Cette poignée de baies sauvages a été cueillie par René Lalique pour parer un flacon de parfum d’un spectaculaire «bouchon-tiare», une invention du verrier destinée à sa clientèle privée.
Voici un petit flacon à croquer, s’il n’était de verre et signé par l’un des plus grands interprètes du fragile matériau : René Lalique. Juché sur le contenant en forme de tonneau s’épanouit un buisson de mûres, dont les branchages retombent de chaque côté de la pièce… Toute la fantaisie de son auteur s’y exprime, qui se joue d’éléments empruntés à la nature pour créer des formes inédites. Parmi ses inventions les plus étonnantes figure ce fameux «bouchon-tiare» promis à un beau succès à travers de multiples déclinaisons, et illustré ici. Il apparaît la première fois en 1913, au sommet du flacon Pâquerettes dessiné pour le parfumeur Roger & Gallet. Du jamais vu alors, car le bouchon devient aussi volumineux que le contenant lui-même et se déploie en corolle autour de celui-ci, comme un paon faisant la roue. Un dessin que l’on retrouve l’année suivante avec le parfum d’Orsay, Leurs Âmes, auréolé par un disque transparent de verre, où deux nus féminins s’agrippent aux branches fleuries d’un cerisier… Après la Grande Guerre, une certaine fraîcheur est de mise : elle sera illustrée par plusieurs séries de flacons ovoïdes décorés de filets émaillés, sortis en 1920, et dont seuls les bouchons diffèrent. La première s’orne de «bouchons-cassis» (n° 494 du catalogue raisonné de Félix Marcilhac), dont les fruits sont moulés en demi-relief des deux côtés, et connus en quatre teintes : patiné brun clair, orangé, bleu clair et noir. La seconde sera celle aux «bouchons-mûres» (n° 495), tout aussi sculpturaux, et aux caractéristiques identiques.

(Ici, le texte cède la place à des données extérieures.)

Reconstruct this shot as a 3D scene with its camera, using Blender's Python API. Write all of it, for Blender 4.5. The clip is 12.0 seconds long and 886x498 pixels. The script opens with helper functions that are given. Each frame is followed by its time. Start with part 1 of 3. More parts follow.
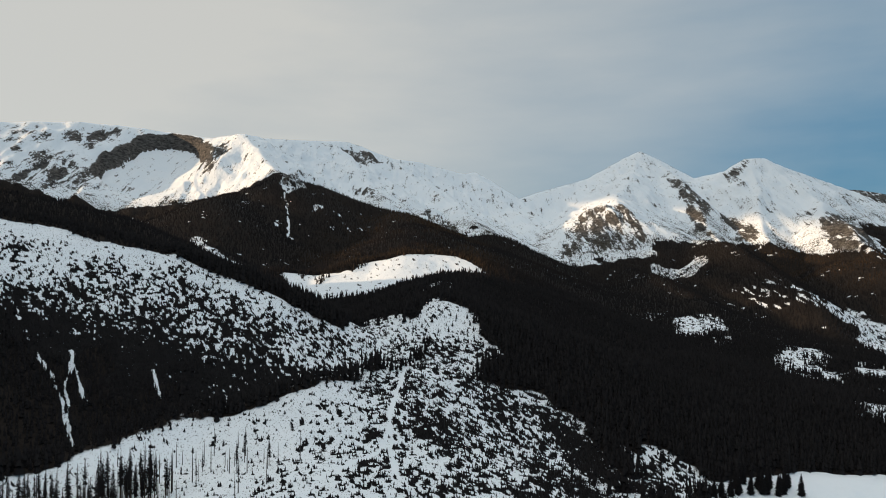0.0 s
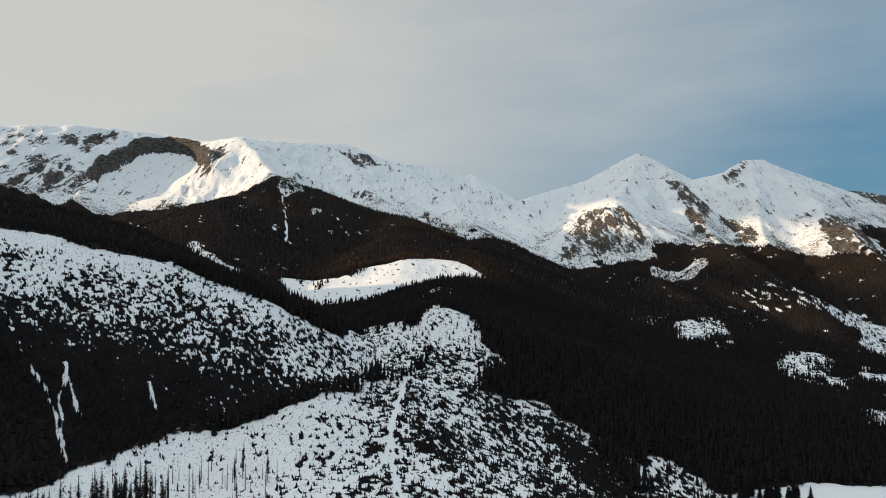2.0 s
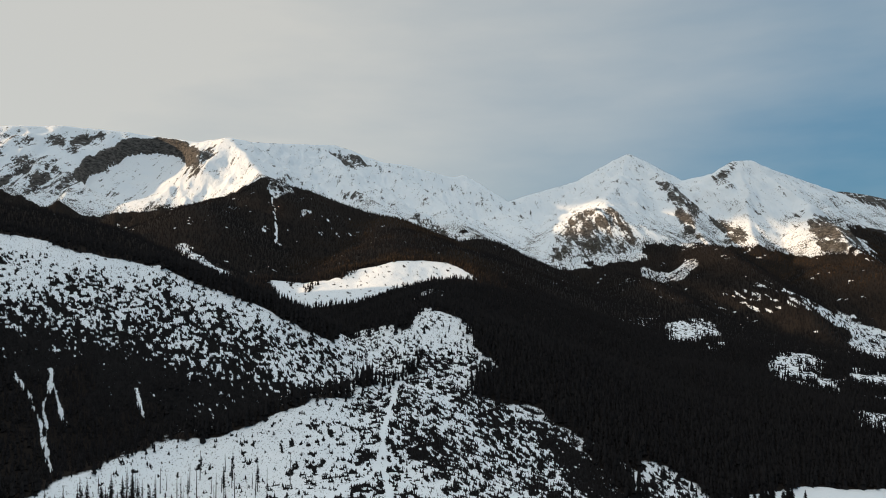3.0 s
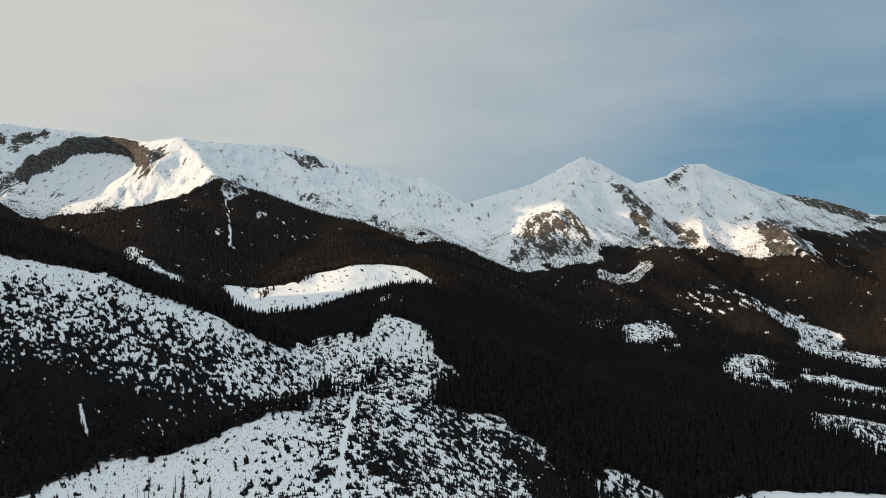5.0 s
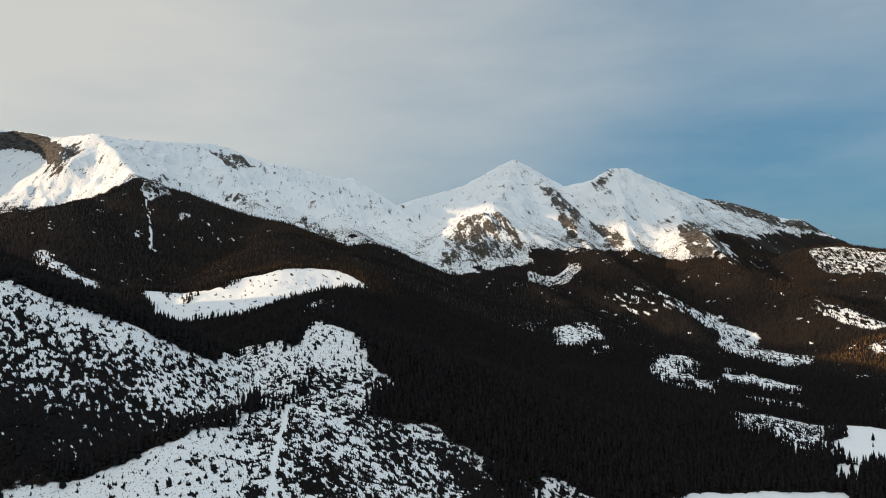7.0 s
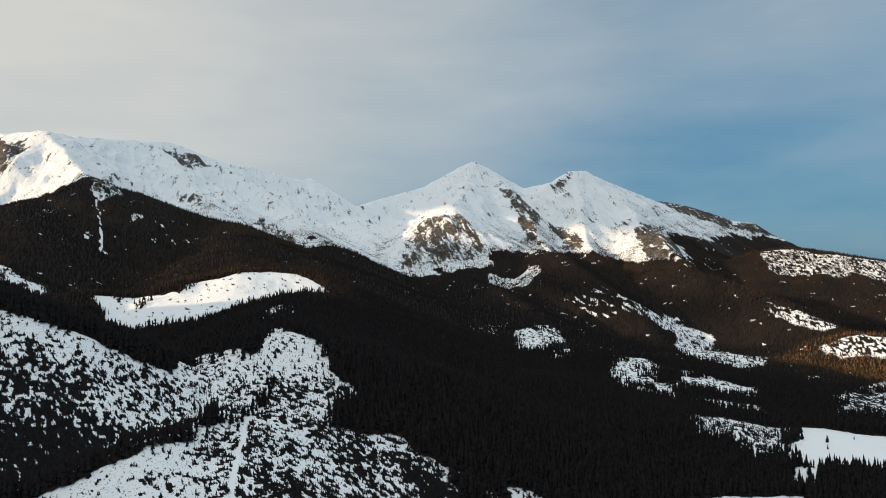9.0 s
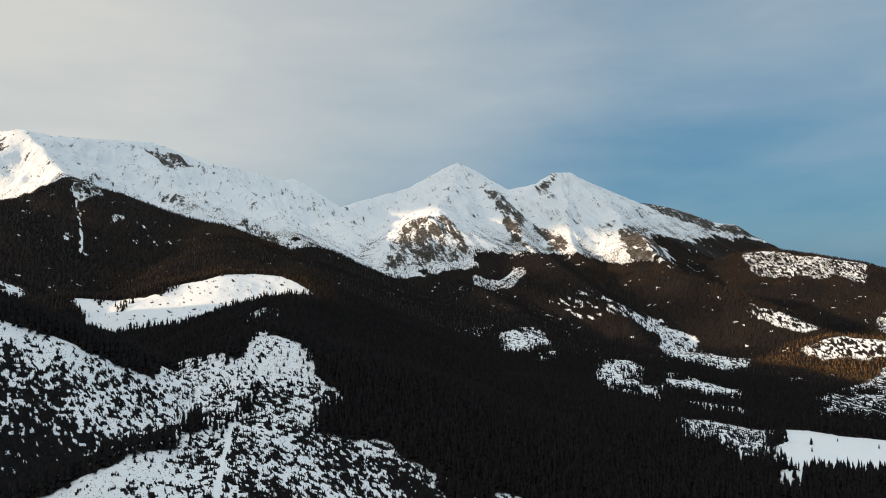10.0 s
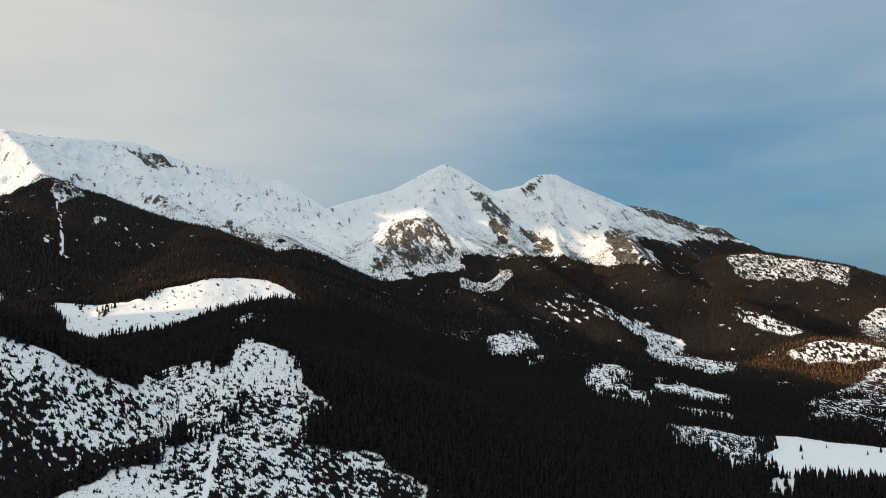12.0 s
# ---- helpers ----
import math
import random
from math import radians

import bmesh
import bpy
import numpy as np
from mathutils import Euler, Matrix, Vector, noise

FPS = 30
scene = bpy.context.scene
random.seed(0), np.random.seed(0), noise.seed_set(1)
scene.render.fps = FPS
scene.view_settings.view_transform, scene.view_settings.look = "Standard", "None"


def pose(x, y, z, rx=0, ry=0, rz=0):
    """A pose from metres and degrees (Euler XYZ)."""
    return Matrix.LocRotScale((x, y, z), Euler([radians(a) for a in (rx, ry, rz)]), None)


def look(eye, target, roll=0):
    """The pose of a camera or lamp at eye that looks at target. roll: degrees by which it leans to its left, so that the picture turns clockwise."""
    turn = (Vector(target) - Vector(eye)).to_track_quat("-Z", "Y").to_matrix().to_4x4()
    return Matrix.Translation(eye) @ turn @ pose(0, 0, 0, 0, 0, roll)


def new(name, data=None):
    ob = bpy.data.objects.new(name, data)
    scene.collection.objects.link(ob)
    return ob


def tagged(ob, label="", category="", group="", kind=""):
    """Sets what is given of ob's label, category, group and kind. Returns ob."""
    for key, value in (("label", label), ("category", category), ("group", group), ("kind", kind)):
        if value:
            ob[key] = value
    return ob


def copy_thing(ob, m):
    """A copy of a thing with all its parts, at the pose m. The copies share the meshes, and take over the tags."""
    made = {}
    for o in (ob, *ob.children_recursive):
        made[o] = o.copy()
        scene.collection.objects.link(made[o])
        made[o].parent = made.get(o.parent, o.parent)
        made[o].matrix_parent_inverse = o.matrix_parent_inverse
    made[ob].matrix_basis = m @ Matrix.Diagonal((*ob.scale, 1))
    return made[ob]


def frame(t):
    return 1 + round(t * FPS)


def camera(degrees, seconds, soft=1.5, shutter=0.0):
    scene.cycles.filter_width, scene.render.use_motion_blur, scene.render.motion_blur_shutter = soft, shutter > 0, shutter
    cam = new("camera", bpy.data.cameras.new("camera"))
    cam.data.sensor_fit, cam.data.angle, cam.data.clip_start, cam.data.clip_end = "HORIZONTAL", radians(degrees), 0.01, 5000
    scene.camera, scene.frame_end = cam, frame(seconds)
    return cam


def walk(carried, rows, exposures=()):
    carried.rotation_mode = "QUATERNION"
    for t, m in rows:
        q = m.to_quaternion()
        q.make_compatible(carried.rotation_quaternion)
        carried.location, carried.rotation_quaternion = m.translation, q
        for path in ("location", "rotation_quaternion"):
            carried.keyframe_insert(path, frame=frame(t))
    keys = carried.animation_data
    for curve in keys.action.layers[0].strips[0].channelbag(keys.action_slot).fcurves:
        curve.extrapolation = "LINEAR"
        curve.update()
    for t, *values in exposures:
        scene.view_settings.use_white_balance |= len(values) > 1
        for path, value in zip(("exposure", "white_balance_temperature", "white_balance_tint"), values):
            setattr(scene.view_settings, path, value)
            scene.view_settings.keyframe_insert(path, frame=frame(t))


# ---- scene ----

La verrerie au service des fragrances rares
Dans la production verrière de Lalique, nombreuse et protéiforme, les créations pour la parfumerie occupent une place centrale. Peu étonnant, donc, que cette seule partie de l’œuvre du maître ait pu faire l’objet d’un imposant ouvrage de référence, sous la plume de la spécialiste Christie Mayer Lefkowith : L’Art de René Lalique flacons et boîtes à poudre (éditions Stylissimo, New York, 2010)… C’est par le parfum que l’ex-joaillier entre de plain-pied dans sa nouvelle activité, qui donnera bientôt lieu à une fabrication industrielle, d’abord dans l’usine de Combs-la-Ville, puis dans celle de Wingen-sur-Moder, en Alsace. Le premier flacon, commandé en 1909 par François Coty, est destiné à Cyclamen, une fragrance scellée dans une fiole antique, sorte d’alabastre étirée sur laquelle l’artiste dispose six femmes-libellules. Ce petit chef-d’œuvre au décor arachnéen va lui attirer d’autres clients pour lesquels, de Molinard à Worth, il imaginera des pièces spécifiques qui incarneront une certaine idée du luxe et de l’élégance dans l’entre-deux-guerres. Par ailleurs, le verrier diffuse, via sa société René Lalique et Cie, une gamme de produits essentiellement destinés à un public féminin, vendus aussi bien dans sa boutique de la place Vendôme que chez des dépositaires agréés (comme certains grands magasins parisiens) et dans un réseau de boutiques à l’étranger. Notre flacon couronné de mûres s’inscrit justement dans cette offre destinée à une clientèle privée, qui a largement aidé à promouvoir l’art du magicien Lalique.